— Start DATA SECTION —

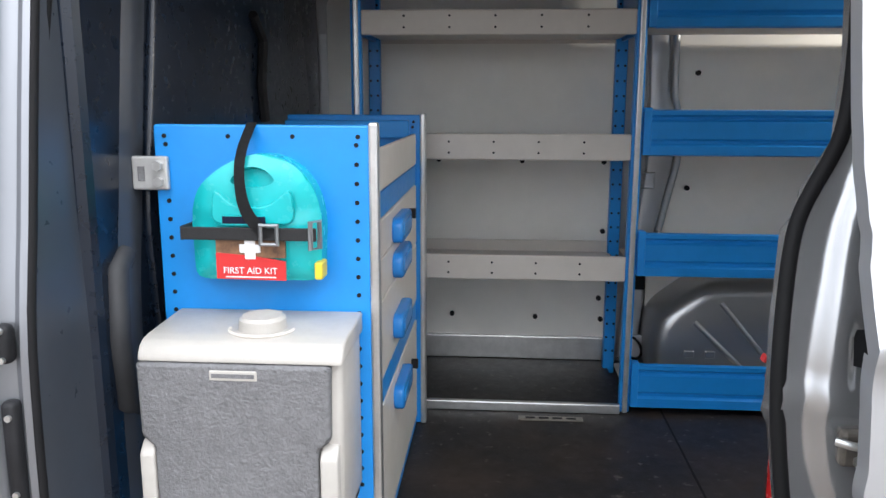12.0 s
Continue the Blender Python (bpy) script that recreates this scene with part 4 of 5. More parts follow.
# the trees that stand out against the sky: place, kind and size
spots = [(25.9, 28.3, "yellow", 1.22), (22.3, 26.6, "twiggy", 0.92), (21.2, 27.2, "yellow", 0.88), (19.9, 28.2, "yellow", 0.86), (18.5, 27.6, "orange", 0.74), (19.3, 29.3, "green", 0.98), (17.6, 28.6, "olive", 0.72), (16.2, 29.6, "twiggy", 0.98),
         (15.0, 28.4, "orange", 0.92), (14.2, 31.5, "bare", 0.88), (12.9, 29.0, "twiggy", 1.05), (12.2, 27.2, "olive", 0.66), (27.6, 31.5, "olive", 0.80)]
for row in range(4):
    for i in range(12):
        bx = -15 + i * 2.4 + rnd.uniform(-1.0, 1.0) + row * 0.5
        by = 25.6 + row * 3.8 + rnd.uniform(-1.3, 1.3) + 0.06 * bx
        kind = rnd.choice(("bare", "orange", "twiggy", "yellow") if row else ("bare", "bare", "olive", "yellow"))
        spots.append((bx, by, kind, rnd.uniform(0.95, 1.2) * {"olive": 0.55, "yellow": 0.60}.get(kind, 1.0)))
for i in range(26):
    # lower growth that closes the gaps beyond
    bx = 11.5 + i * 0.72 + rnd.uniform(-0.6, 0.6)
    spots.append((bx, 33 + rnd.uniform(0, 7), rnd.choice(("yellow", "orange", "bare", "olive", "orange")), rnd.uniform(0.62, 0.84)))
used = set()
for bx, by, kind, sc in spots:
    src = rnd.choice(protos[kind])
    m = pose(bx, by, -0.35, 0, 0, rnd.uniform(0, 360))
    if src not in used:
        used.add(src)
        ob = src
        ob.matrix_world = m
    else:
        ob = copy_thing(src, m)
    ob.scale = (sc, sc, sc)

# undergrowth behind the fence
verts, faces = [], []
for k in range(26000):
    p = Vector((rnd.uniform(-16, 30), rnd.uniform(23.6, 31), 0))
    p.z = abs(rnd.gauss(0, 0.95)) * (0.6 + 0.6 * noise.noise(Vector((p.x * .5, p.y * .5, 0)))) + 0.1
    p.y += 0.06 * p.x
    s = rnd.uniform(.05, .13)
    u = Vector((rnd.uniform(-1, 1), rnd.uniform(-1, 1), rnd.uniform(-1, 1))).normalized()
    v = u.orthogonal().normalized()
    w = u.cross(v)
    b0 = len(verts)
    verts += [tuple(q) for q in (p - v * s, p + w * s * .6, p + v * s, p - w * s * .6)]
    faces.append((b0, b0 + 1, b0 + 2, b0 + 3))
me = bpy.data.meshes.new("undergrowth")
me.from_pydata(verts, [], faces)
me.materials.append(LEAVES[3])
tagged(new("undergrowth", me), "tangled russet brambles and leaf litter behind the fence", "undergrowth", kind="stuff")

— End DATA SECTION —

## [TASK REQUIREMENTS]
Leave the images out and output the remaining material exactly as it stands.

## [SOLUTION FOR THIS TASK]
12.0 s
Continue the Blender Python (bpy) script that recreates this scene with part 4 of 5. More parts follow.
# the trees that stand out against the sky: place, kind and size
spots = [(25.9, 28.3, "yellow", 1.22), (22.3, 26.6, "twiggy", 0.92), (21.2, 27.2, "yellow", 0.88), (19.9, 28.2, "yellow", 0.86), (18.5, 27.6, "orange", 0.74), (19.3, 29.3, "green", 0.98), (17.6, 28.6, "olive", 0.72), (16.2, 29.6, "twiggy", 0.98),
         (15.0, 28.4, "orange", 0.92), (14.2, 31.5, "bare", 0.88), (12.9, 29.0, "twiggy", 1.05), (12.2, 27.2, "olive", 0.66), (27.6, 31.5, "olive", 0.80)]
for row in range(4):
    for i in range(12):
        bx = -15 + i * 2.4 + rnd.uniform(-1.0, 1.0) + row * 0.5
        by = 25.6 + row * 3.8 + rnd.uniform(-1.3, 1.3) + 0.06 * bx
        kind = rnd.choice(("bare", "orange", "twiggy", "yellow") if row else ("bare", "bare", "olive", "yellow"))
        spots.append((bx, by, kind, rnd.uniform(0.95, 1.2) * {"olive": 0.55, "yellow": 0.60}.get(kind, 1.0)))
for i in range(26):
    # lower growth that closes the gaps beyond
    bx = 11.5 + i * 0.72 + rnd.uniform(-0.6, 0.6)
    spots.append((bx, 33 + rnd.uniform(0, 7), rnd.choice(("yellow", "orange", "bare", "olive", "orange")), rnd.uniform(0.62, 0.84)))
used = set()
for bx, by, kind, sc in spots:
    src = rnd.choice(protos[kind])
    m = pose(bx, by, -0.35, 0, 0, rnd.uniform(0, 360))
    if src not in used:
        used.add(src)
        ob = src
        ob.matrix_world = m
    else:
        ob = copy_thing(src, m)
    ob.scale = (sc, sc, sc)

# undergrowth behind the fence
verts, faces = [], []
for k in range(26000):
    p = Vector((rnd.uniform(-16, 30), rnd.uniform(23.6, 31), 0))
    p.z = abs(rnd.gauss(0, 0.95)) * (0.6 + 0.6 * noise.noise(Vector((p.x * .5, p.y * .5, 0)))) + 0.1
    p.y += 0.06 * p.x
    s = rnd.uniform(.05, .13)
    u = Vector((rnd.uniform(-1, 1), rnd.uniform(-1, 1), rnd.uniform(-1, 1))).normalized()
    v = u.orthogonal().normalized()
    w = u.cross(v)
    b0 = len(verts)
    verts += [tuple(q) for q in (p - v * s, p + w * s * .6, p + v * s, p - w * s * .6)]
    faces.append((b0, b0 + 1, b0 + 2, b0 + 3))
me = bpy.data.meshes.new("undergrowth")
me.from_pydata(verts, [], faces)
me.materials.append(LEAVES[3])
tagged(new("undergrowth", me), "tangled russet brambles and leaf litter behind the fence", "undergrowth", kind="stuff")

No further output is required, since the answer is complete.